* **Exercise goal**:
Leave out every picture, then transcribe the rest of the listing exactly.
· · · · · · ·
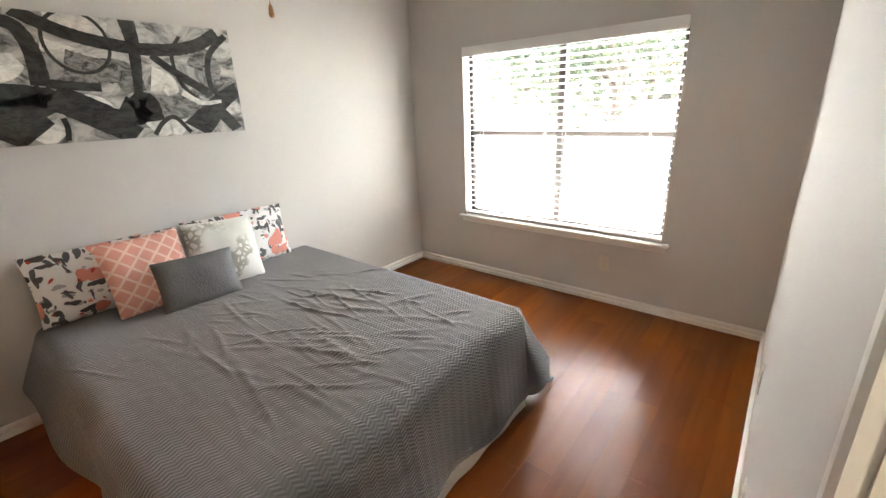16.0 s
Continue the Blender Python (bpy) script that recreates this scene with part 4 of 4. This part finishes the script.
leaf(orc, (0, 0.01, 0.09), (-0.25, 0.35, 1.0), 0.135, 0.10, 0.0, LEAF)
leaf(orc, (0, 0.015, 0.09), (-0.5, 1.0, 0.55), 0.11, 0.09, 0.01, LEAF)
leaf(orc, (0.01, 0.0, 0.09), (0.6, 0.1, 0.9), 0.10, 0.06, 0.0, LEAF)
spine = [Vector((0, 0, 0.09)), Vector((0.0, -0.004, 0.20)), Vector((-0.002, 0.0, 0.30)), Vector((-0.006, -0.01, 0.38)), Vector((-0.012, -0.045, 0.415)), Vector((-0.02, -0.10, 0.422)), Vector((-0.028, -0.155, 0.405)), Vector((-0.03, -0.195, 0.375)), Vector((-0.03, -0.235, 0.36))]
part("stem", tube(spine, 0.0035, 7, None, 0.0018), STEM, orc)
part("stake", tube([(0.006, -0.012, 0.088), (0.006, -0.012, 0.32)], 0.0018, 6), STEM, orc)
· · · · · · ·
* **Final result**:
16.0 s
Continue the Blender Python (bpy) script that recreates this scene with part 4 of 4. This part finishes the script.
leaf(orc, (0, 0.01, 0.09), (-0.25, 0.35, 1.0), 0.135, 0.10, 0.0, LEAF)
leaf(orc, (0, 0.015, 0.09), (-0.5, 1.0, 0.55), 0.11, 0.09, 0.01, LEAF)
leaf(orc, (0.01, 0.0, 0.09), (0.6, 0.1, 0.9), 0.10, 0.06, 0.0, LEAF)
spine = [Vector((0, 0, 0.09)), Vector((0.0, -0.004, 0.20)), Vector((-0.002, 0.0, 0.30)), Vector((-0.006, -0.01, 0.38)), Vector((-0.012, -0.045, 0.415)), Vector((-0.02, -0.10, 0.422)), Vector((-0.028, -0.155, 0.405)), Vector((-0.03, -0.195, 0.375)), Vector((-0.03, -0.235, 0.36))]
part("stem", tube(spine, 0.0035, 7, None, 0.0018), STEM, orc)
part("stake", tube([(0.006, -0.012, 0.088), (0.006, -0.012, 0.32)], 0.0018, 6), STEM, orc)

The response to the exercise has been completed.